Something good for free speech might be happening at the University of Georgia (UGA), and I don’t mean the quiet retirement of the “Party in the UGA” orientation video.
At the beginning of this academic year, UGA brought us Scootergate (video), in which a student was brought up on charges after he sent some negative feedback to UGA Parking Services. (After FIRE intervened, UGA dropped the charges.) UGA also literally brought us the speech police—between August 1 and September 27, 2010, eight police reports were filed for “acts of intolerance,” mainly involving constitutionally protected expression, such as the words “Dick and Sideboob” written on the dry erase board of a student’s dorm room door. (We’re still not sure whom that was supposed to be insufficiently “tolerant” towards.)
But since then, it seems that UGA and some students have started to wake up about students’ fundamental rights.
The first sign came at the end of January, when the student newspaper The Red and Black reported, “Sudden shake-up stirs Office of Student Conduct.” It’s hard to infer exactly what this new constellation of administrators means, but earlier this month, The Red and Black reported that UGA President Michael Adams had announced that the university’s yellow-light Non-Discrimination and Anti-Harassment policy was going under review. Let’s hope that the review makes the policy constitutional, not more speech-restrictive than it already is.
And just this week, two UGA students have stood up for free speech on campus.
On February 27 in The Red and Black, junior Sydney Kida had a strong op-ed warning UGA not to violate free speech if it adds an anti-bullying prohibition to the UGA Code of Conduct:
What we don’t want the new bullying code to do is dull down our language and our culture to the point where even comical exchange is sucker-punched by policy guidelines.
What scares me about this new proposal?
Students thought adding the language to the code would be “beneficial as a precautionary move.”
Taking precautions to prevent any objectionable exchanges sounds like the Merriam-Webster definition for censoring.
We must ensure our precautionary move is not creating a comfortable atmosphere – at the expense of different perspectives.
Kida adds that UGA’s existing free speech zone policy is also terrible for free speech on campus:
Campus speech is already severely limited. We are allowed the area in front of Memorial Hall and the Tate Plaza to speak our minds freely.

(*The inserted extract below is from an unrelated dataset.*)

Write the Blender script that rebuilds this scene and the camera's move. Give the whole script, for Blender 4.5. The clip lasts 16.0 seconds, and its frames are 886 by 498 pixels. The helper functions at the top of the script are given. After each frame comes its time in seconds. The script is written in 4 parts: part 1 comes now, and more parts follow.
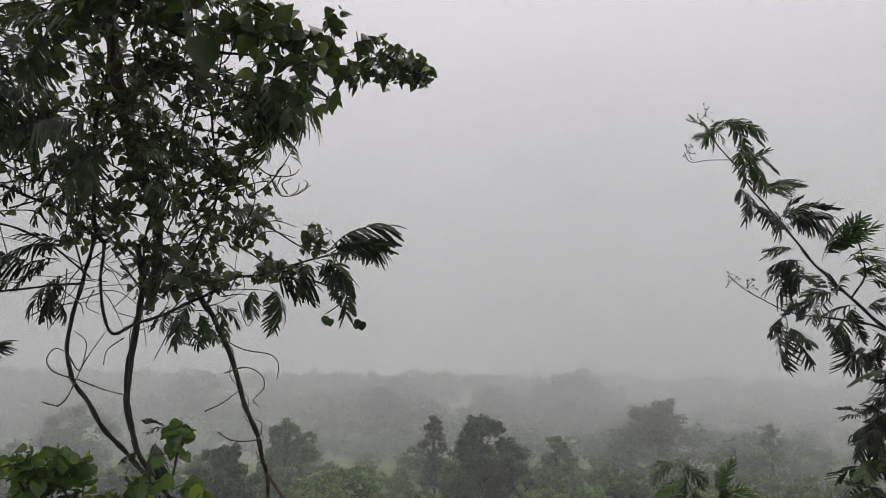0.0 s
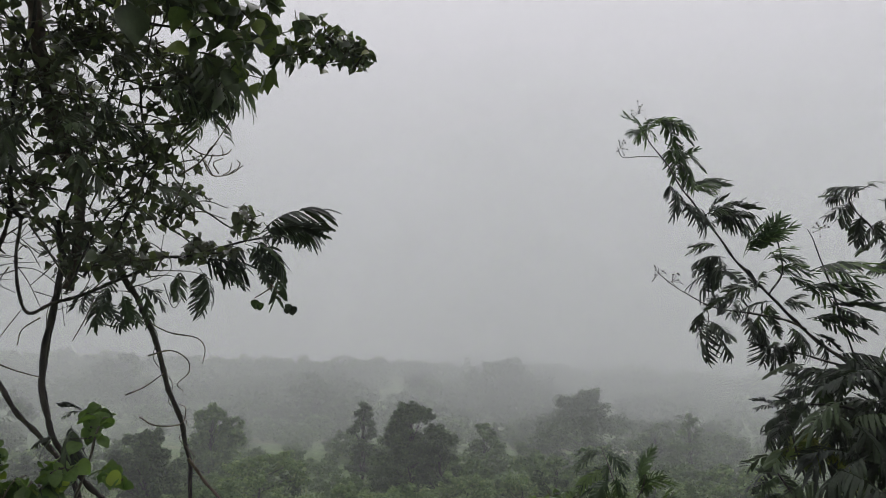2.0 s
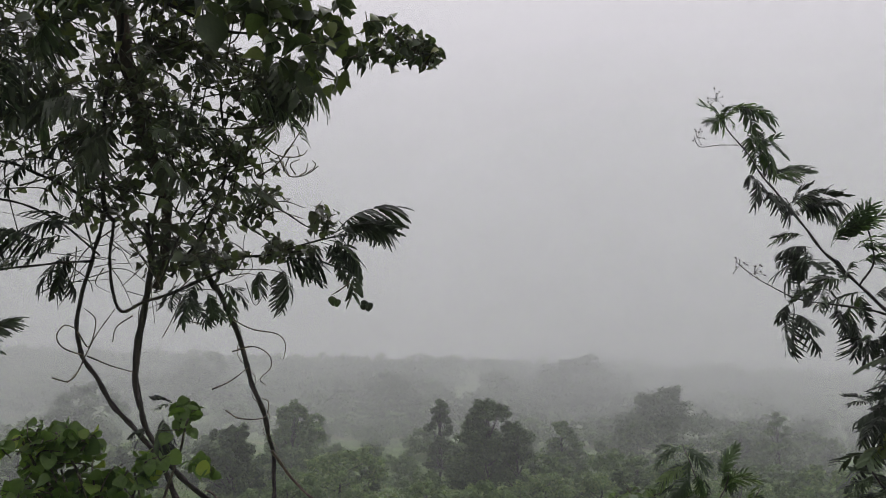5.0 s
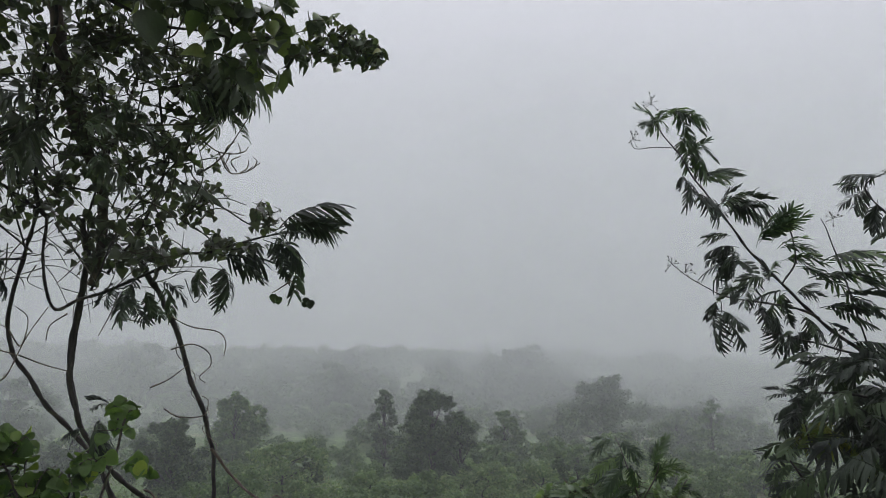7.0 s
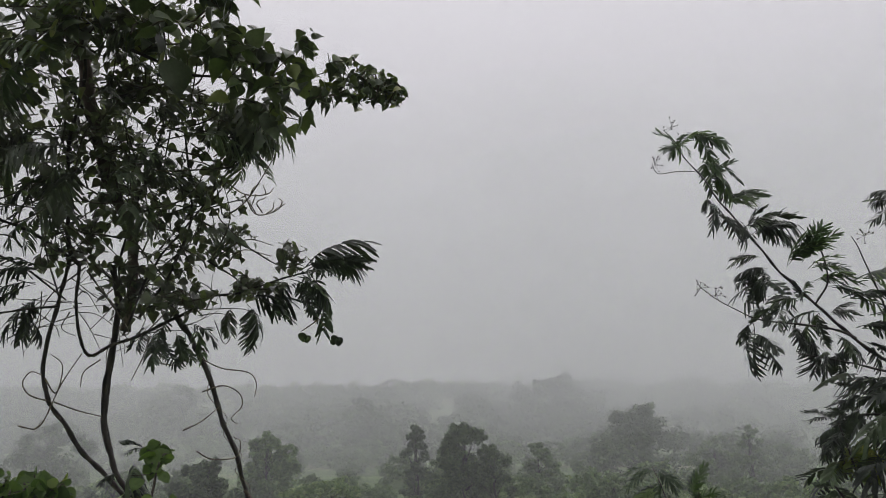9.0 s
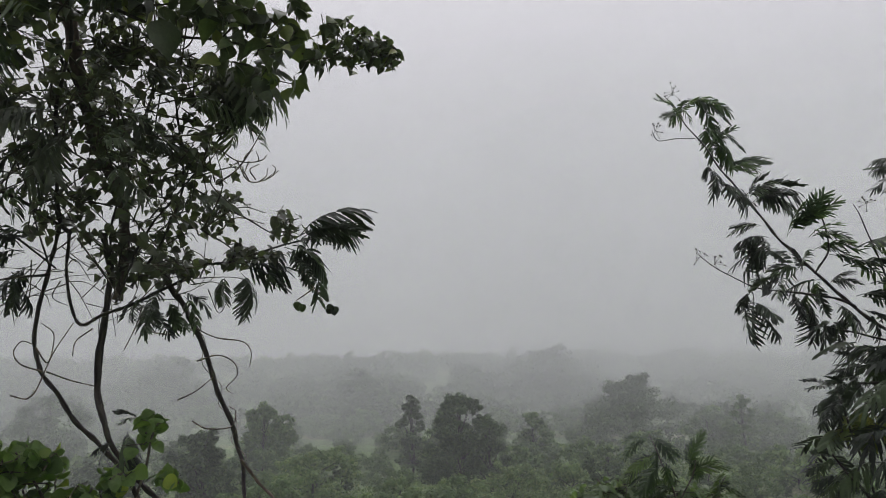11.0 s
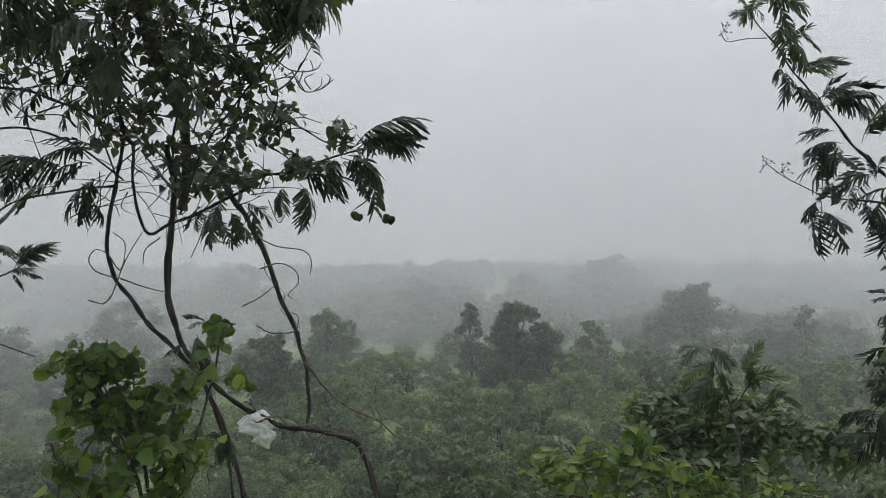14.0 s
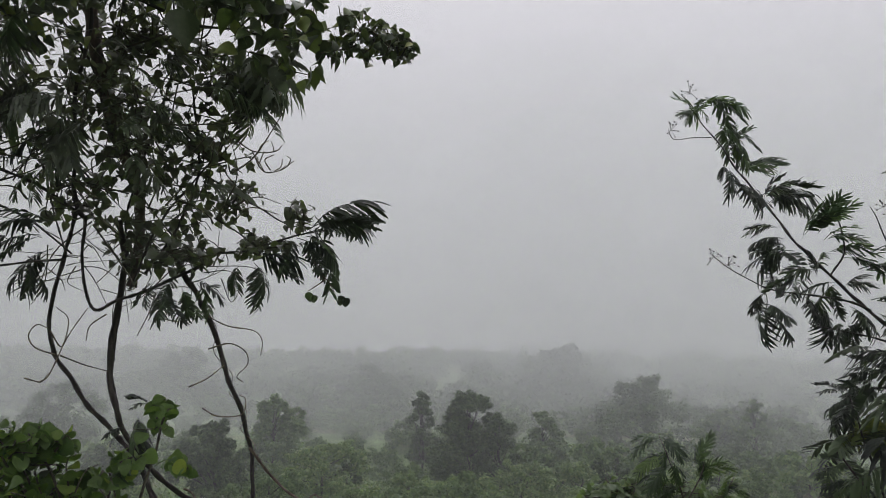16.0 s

Before you share your opinions, be sure to make an appointment to do so between the hours of 8 a.m. and 9 p.m.
Oh, and make sure your content is approved by the Department of Campus Life beforehand.
One last thing: this is only available Monday through Friday.
But other than that – you are free to express yourself!
Also, on February 28 in The Red and Black, senior Sarah Saltzman strongly argued for reform of UGA’s unconstitutional speech codes and for First Amendment education in the University Judiciary (especially for peers on the student-run court):
Foundation for Individual Rights in Education (FIRE) has given the University speech codes (outlined in the Code of Conduct) a red rating.
And this is not because red is one of the University’s school colors.
A red rating symbolizes the University has a policy that restricts freedom of speech clearly and substantially.
The Acts of Intolerance policy – affecting students living in residential housing – can land students a judicial hearing for making a joke or comment.
Writing a sarcastic statement on a dorm door dry erase board that could “harm or threaten to harm a person” can send a notification letter your way.
Since harm is vaguely written into the Acts of Intolerance, saying something as simple as “I don’t like your dorm room” or even “I support Israel” to someone who doesn’t, can cause “harm” to sensitive students.
To improve University Judiciary, the speech codes written in the Code of Conduct must be rewritten to protect freedom of speech.
If the codes do not change, students who participate in University Judiciary need to learn the First Amendment of the Constitution in detail to safeguard against unfair speech codes imposed by the University.
I hope that Kida and Saltzman represent a new awakening of University of Georgia students who are concerned about protecting their fundamental rights.